By Rory Bahadur from Washburn University School of Law
Professor Rapoport begins this article with the well-supported premise that, “Teaching students how to think about the law is no longer-and probably never was-enough.” But she doesn’t stop there. The article presents a well thought out, empirically supportable, alternative to the current, typical (and empirically unsupportable) law school curriculum.
Law School, according to Professor Rapoport, should be divided into three distinct phases, each with a specific outcome in mind. This outcome based curriculum provides lawyers with the actual skills they need to be practicing lawyers rather than the very limited skill of gleaning fine details from court opinions honed by the Socratic Method.”

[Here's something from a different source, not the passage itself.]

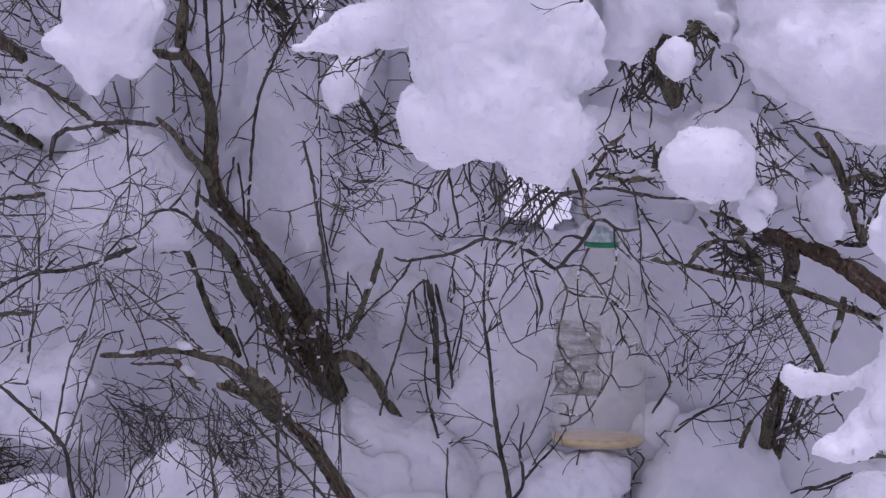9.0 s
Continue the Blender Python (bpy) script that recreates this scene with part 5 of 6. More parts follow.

The aim of the first year of law school should be dedicated to “Creating the Skilled Novice.” The second year of law school should result in students becoming “Novice Problem Solvers.” Finally, the third year of law school should be devoted to “Creating a Novice Professional with Basic Judgment.” Professor Rapaport describes in detail the aspect, aims, and characteristics of this three-phased law school curriculum.
The empirical bases of Professor Rapoport’s suggestions are well documented in detailed and comprehensive studies such as Best Practices, Carnegie, and McCrate (which most of legal academia has blatantly ignored thus far). Professor Rapoport suggests the following reasons why legal academia continues to ignore solid education:
- “Law Professors have a cushy life.” In our current, high-salaried jobs, “we get to study what we want” and we don’t have to worry about putting “the client’s interest first.”

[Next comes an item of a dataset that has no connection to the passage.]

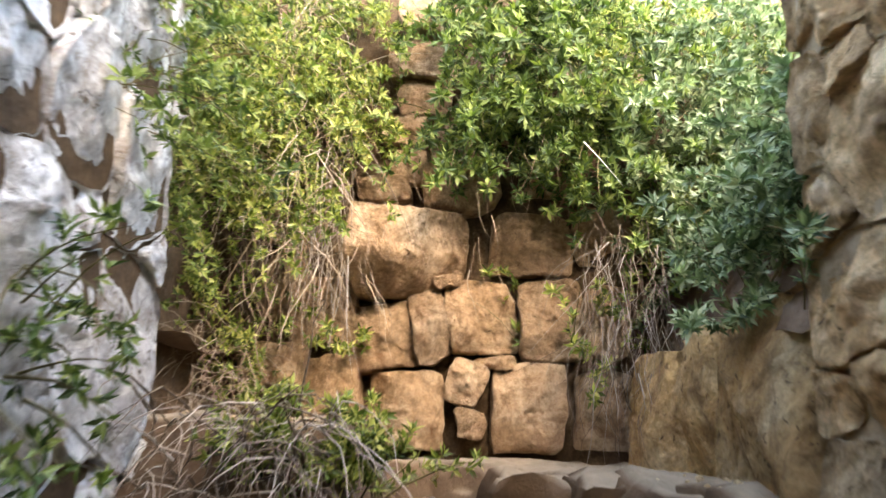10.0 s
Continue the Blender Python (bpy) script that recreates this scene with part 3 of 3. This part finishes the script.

- Most law professors are blissfully ignorant of education theory and research.
- Law schools reward the production of scholarship rather than the “painstaking amount of time it takes to think seriously about the curriculum, develop new courses that reflect the building of skill sets over time, determine better ways to evaluate whether a student is actually developing those skills, and recalibrate the curriculum,” if outcomes are not being achieved.
The larger and more troubling question is whether perpetuating the inertia driven Socratic, legal education charade has now become an ethically questionable endeavor in light of the sound and copious educational research compiled against it. A colleague of mine suggested that the real reason for the adherence to discredited methodology in legal education is laziness. Surely that can’t be right, even though I have not heard a more credible alternative for the resistance to change.